On another note, I've come across some issues related to the MKRNB1500, with numerous customers reporting errors, firmware problems, and hangs. It's concerning that Arduino doesn't seem to maintain or support this hardware, and there are no responses on their forums.

At thinger.io, we're using custom NB-IOT hardware based on ESP32 and Quectel BC660K for two different projects. Is there a specific reason you need to use the MRKNB1500? Perhaps we could explore alternative options.

chrisbloomfieldcollie commented 11 months ago

Hi @alvarolb

Our network provider is KPN here in The Netherlands. We experimented with Tele2 but found KPN to be more reliable. We haven't experimented with antennas yet. Is there anything you would recommend?

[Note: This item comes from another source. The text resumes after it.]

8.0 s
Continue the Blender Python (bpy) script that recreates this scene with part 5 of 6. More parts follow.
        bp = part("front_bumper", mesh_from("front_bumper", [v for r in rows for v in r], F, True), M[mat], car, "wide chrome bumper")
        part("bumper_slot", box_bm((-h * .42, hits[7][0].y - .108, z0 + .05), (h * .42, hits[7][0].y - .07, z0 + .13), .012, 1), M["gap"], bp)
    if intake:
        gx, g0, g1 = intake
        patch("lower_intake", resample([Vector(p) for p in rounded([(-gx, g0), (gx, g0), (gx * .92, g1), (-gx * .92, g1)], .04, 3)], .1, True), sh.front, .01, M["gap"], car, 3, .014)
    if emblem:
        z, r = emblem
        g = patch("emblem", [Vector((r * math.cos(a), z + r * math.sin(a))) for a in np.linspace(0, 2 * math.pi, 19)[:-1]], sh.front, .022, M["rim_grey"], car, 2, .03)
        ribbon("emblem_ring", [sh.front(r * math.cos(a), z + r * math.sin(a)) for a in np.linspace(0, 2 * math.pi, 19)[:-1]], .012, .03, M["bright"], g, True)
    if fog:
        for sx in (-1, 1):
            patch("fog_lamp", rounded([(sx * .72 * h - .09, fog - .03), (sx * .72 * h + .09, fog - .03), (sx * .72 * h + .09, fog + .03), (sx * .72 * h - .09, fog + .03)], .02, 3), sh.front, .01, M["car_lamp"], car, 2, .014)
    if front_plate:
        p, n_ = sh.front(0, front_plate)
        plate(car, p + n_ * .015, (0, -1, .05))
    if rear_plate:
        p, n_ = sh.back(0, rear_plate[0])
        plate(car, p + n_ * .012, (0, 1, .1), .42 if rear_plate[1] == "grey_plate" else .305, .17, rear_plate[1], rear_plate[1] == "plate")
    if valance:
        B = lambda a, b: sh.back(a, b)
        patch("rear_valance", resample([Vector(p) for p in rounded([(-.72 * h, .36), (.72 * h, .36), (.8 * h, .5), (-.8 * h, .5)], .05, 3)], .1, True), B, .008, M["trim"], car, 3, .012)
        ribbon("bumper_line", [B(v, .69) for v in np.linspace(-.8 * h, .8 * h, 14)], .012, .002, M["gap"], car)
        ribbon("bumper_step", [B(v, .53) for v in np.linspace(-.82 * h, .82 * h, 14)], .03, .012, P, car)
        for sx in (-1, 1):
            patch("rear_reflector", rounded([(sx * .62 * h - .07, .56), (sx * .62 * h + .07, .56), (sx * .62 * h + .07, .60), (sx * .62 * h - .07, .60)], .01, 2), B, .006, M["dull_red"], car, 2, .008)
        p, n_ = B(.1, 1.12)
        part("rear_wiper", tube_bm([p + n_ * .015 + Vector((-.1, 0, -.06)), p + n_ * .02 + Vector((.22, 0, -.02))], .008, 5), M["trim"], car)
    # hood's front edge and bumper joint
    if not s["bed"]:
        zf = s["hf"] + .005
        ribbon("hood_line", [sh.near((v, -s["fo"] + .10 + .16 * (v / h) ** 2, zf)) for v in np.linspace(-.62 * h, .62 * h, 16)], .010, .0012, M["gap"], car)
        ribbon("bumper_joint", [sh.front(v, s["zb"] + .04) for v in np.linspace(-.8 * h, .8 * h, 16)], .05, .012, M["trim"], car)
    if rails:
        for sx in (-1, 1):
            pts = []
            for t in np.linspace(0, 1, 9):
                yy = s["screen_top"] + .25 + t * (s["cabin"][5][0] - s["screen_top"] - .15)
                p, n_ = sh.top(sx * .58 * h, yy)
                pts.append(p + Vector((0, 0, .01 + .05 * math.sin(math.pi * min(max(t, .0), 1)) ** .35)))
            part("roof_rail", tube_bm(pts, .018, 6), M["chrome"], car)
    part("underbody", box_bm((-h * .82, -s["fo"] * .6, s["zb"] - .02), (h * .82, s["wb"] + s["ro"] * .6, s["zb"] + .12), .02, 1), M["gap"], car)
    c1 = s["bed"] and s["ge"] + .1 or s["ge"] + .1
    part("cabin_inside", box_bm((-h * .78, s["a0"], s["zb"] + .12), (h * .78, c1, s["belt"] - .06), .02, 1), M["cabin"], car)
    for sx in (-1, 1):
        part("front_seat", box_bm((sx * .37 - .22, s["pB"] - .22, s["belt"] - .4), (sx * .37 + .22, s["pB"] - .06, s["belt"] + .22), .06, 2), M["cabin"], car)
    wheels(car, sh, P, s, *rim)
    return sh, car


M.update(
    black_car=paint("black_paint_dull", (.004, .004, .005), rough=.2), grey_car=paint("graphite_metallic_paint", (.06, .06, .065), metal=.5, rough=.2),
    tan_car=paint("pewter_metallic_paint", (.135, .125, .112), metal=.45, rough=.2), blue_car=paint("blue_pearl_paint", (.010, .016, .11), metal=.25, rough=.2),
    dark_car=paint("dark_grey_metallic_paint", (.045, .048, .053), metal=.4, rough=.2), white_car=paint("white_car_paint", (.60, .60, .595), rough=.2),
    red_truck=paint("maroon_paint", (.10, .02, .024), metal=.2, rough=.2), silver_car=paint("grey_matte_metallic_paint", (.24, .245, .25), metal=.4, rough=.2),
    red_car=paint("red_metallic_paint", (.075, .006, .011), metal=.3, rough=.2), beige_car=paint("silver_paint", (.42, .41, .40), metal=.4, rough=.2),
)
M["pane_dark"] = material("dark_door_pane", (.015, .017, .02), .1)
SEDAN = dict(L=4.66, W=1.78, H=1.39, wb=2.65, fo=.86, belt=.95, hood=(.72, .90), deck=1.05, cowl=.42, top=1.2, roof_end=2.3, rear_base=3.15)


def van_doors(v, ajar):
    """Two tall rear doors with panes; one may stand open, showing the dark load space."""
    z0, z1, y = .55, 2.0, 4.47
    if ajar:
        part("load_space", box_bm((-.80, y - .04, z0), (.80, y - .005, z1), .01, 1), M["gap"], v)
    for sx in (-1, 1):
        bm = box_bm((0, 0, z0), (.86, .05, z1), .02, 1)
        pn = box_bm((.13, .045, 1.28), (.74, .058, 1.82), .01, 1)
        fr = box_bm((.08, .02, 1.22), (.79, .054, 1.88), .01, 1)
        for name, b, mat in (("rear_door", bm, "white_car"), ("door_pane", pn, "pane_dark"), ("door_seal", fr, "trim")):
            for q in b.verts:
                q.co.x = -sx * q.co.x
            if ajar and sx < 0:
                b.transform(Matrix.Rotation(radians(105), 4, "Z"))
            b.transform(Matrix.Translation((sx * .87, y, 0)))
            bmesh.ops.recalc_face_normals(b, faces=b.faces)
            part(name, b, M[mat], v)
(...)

Aware of the issues with the MKRNB, we also have problems with the device locking up and we have built circuitry in our device to perform a hard reset of the SARA module when we detect this issue and that seems to fix it. The problem outlined in this thread though I am reasonably certain that it is a software issue on the arduino side (and I think in the thinger library) as it is fixed buy just a software reset on the arduino.

We have chose the MKRNB systems for their speed to develop on for the particular prototypes we are building. We need these to work until the end of October so we can get investment and then we will look for more reliable alternatives so would be happy to discuss your solution then.

Curious on the results from your testing with the MKRNB?

Chris

alvarolb commented 11 months ago

I think it is not a problem with the Thinger.io Arduino library, but a bad implementation on the MKRNB libraries, those that are responsible for talking to the modem via AT commands. You can make your own tests: just create a simple sketch with other protocols, like MQTT, and check how it behaves. Looking at the number of issues on the forums with the MKRNB1500 (that are not using tinger.io), I am certainly sure the library is stuck somewhere else waiting for a response from the modem or something similar.

In my first attempt, the MKRNB1500 was connected for 8 hours, then disconnected. Will keep checking it those days.